Sapsuckers draw a crowd eager for extra drops
Red-naped sapsuckers peck holes in the bark of trees to drink the sap and eat insects that come to drink. Click here for larger image Photo: Jeff Mitton.
By Jeff Mitton
Tapping in a tree attracted my attention; earlier that morning I had watched a three-toed woodpecker feeding, and I hoped this was another.
But a red-naped sapsucker emerged from the trees to sit on a branch above me.
Sapsuckers are woodpeckers, but they are distinguished for their distinct mode of feeding. They tap horizontal lines of wells into the bark of aspen, willows, pines, spruces and larches to feed on the dripping sap. Measurements in the field indicate that willow sap is about 20 percent sugar by weight.

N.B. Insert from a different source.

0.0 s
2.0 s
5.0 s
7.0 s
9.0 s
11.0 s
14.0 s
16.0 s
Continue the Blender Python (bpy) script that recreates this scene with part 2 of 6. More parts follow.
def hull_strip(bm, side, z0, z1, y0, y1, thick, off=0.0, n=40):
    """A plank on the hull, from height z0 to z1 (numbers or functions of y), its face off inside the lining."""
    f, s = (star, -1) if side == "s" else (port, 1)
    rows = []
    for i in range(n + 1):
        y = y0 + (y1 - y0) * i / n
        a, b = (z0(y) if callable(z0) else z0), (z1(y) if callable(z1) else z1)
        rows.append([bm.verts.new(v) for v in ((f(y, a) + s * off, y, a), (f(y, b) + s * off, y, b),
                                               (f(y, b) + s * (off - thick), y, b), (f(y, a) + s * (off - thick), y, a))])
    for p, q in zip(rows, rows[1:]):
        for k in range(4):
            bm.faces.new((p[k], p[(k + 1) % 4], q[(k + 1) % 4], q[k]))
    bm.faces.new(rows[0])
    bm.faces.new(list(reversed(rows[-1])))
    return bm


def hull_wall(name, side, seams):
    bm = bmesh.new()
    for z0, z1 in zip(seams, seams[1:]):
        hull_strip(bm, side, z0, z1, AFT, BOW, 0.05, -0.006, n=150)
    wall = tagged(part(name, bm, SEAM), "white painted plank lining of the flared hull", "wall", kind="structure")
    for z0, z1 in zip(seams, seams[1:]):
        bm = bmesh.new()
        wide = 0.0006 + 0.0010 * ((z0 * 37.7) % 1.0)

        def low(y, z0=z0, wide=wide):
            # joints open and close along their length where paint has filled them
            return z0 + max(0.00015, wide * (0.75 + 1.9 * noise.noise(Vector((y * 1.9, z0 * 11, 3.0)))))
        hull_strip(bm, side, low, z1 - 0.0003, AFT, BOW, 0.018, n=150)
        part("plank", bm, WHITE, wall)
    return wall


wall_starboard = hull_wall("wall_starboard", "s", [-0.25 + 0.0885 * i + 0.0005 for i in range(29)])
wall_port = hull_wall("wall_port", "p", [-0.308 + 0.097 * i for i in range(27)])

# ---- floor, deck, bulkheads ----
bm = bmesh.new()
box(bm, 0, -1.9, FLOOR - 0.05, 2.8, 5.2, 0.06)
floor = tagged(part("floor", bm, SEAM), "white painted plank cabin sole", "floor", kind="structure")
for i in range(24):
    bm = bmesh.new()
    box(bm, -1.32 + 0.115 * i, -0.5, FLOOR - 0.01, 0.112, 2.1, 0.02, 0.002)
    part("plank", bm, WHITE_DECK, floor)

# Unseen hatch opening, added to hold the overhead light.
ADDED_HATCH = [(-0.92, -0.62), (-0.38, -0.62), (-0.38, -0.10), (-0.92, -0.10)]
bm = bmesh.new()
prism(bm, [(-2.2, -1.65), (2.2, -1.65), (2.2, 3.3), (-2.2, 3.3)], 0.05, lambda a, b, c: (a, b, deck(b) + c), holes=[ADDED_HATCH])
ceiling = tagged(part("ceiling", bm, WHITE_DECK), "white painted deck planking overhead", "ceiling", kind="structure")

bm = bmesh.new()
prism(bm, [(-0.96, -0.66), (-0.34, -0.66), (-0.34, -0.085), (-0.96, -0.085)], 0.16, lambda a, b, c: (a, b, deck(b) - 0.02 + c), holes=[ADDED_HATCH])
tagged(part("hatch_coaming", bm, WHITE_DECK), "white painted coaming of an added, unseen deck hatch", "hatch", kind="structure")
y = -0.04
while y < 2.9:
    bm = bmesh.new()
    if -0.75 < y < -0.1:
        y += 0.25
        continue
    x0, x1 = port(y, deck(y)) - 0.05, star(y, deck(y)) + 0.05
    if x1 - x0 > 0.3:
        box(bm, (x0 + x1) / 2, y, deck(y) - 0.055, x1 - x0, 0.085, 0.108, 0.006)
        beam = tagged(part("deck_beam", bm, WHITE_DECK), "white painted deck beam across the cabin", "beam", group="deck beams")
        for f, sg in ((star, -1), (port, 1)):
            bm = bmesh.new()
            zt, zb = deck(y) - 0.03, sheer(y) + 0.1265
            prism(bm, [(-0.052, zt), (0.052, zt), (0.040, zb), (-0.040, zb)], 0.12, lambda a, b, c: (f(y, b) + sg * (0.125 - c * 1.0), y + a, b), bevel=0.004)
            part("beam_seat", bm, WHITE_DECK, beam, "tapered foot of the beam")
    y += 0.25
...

Sapsuckers tend their wells daily, pecking to make them deeper or larger and removing dried scar tissue that blocks sap flow.
Paul Ehrlich and Gretchen Daily, working at the Rocky Mountain Biological Lab in Gothic, made observations of red-naped sapsucker feeding stations in willows. Their observations clearly showed that the sapsucker wells were utilized by a variety of insects, birds and mammals.
Observations at Gothic, California, Michigan, Minnesota and in Canada all report that hummingbirds regularly attend sapsucker wells. In Gothic, broad-tailed and rufous hummingbirds were recorded during the majority of the observation sessions.Flowing resin attracts quite a few insects in a forest. Adult stoneflies and craneflies came to drink resin, and they were promptly eaten by sapsuckers. Several species of vespid wasps also fed on the sap, but they were vigilant and elusive; they disappeared as sapsuckers approached and returned after the sapsuckers left. But it was clear that the flowing sap was both a source of nutrition for sapsuckers and a lure for insects, which provide welcome addition of protein to their diet.
Orange-crowned and Wilson's warblers also attended the flowing wells to drink, but they did not enlarge the wells nor maintain them to keep them flowing. That task was left solely to sapsuckers. Sapsuckers chased the warblers from the wells, but warblers returned as soon as the wells were unattended.
Least chipmunks fed regularly at the wells, but they were skittish; they ran whenever warblers or sapsuckers arrived. Pine squirrels are larger and bolder than least chipmunks, and they ignored aggressive sapsuckers. The average feeding time for a chipmunk was 26 seconds, but the pine squirrels fed leisurely until they were full — their average feeding time was 10 to 20 minutes.
Observations at Gothic, California, Michigan, Minnesota and in Canada all report that hummingbirds regularly attend sapsucker wells. In Gothic, broad-tailed and rufous hummingbirds were recorded during the majority of the observation sessions. Typically, they would feed for about eight seconds, perch nearby for several minutes and then feed again before flying off.
Studies of yellow-bellied sapsuckers at the University of Michigan's Kellogg Biological station revealed that ruby-throated hummingbirds rely on sapsucker feeding stations in early spring. In that specific area, most of the feeding stations were drilled in paper birch. The birds would hover for about 10 seconds to sip nectar, perch briefly and then feed again. Birds would occasionally spend 10 to 20 minutes at a particular tree, cycling between feeding and perching. Nearly continuous observations of one female for two days revealed that she relied exclusively on paper birch sap.
Ruby-throated hummingbirds arrive in southern Canada in early spring, before flowers are in bloom. Spring observations of sapsuckers regularly noted that ruby-throated and rufous hummingbirds followed yellow-bellied sapsuckers through the forest and perched nearby as the sapsuckers drilled new holes or maintained established wells. Hummingbirds would feed from the wells after the sapsucker left and then visit the wells numerous times each day.
A number of species take advantage of sapsucker wells when they are available, but it seems that the northern portions of the distributions of ruby-throated and rufous hummingbirds are dependent on the sugars flowing from sapsucker wells.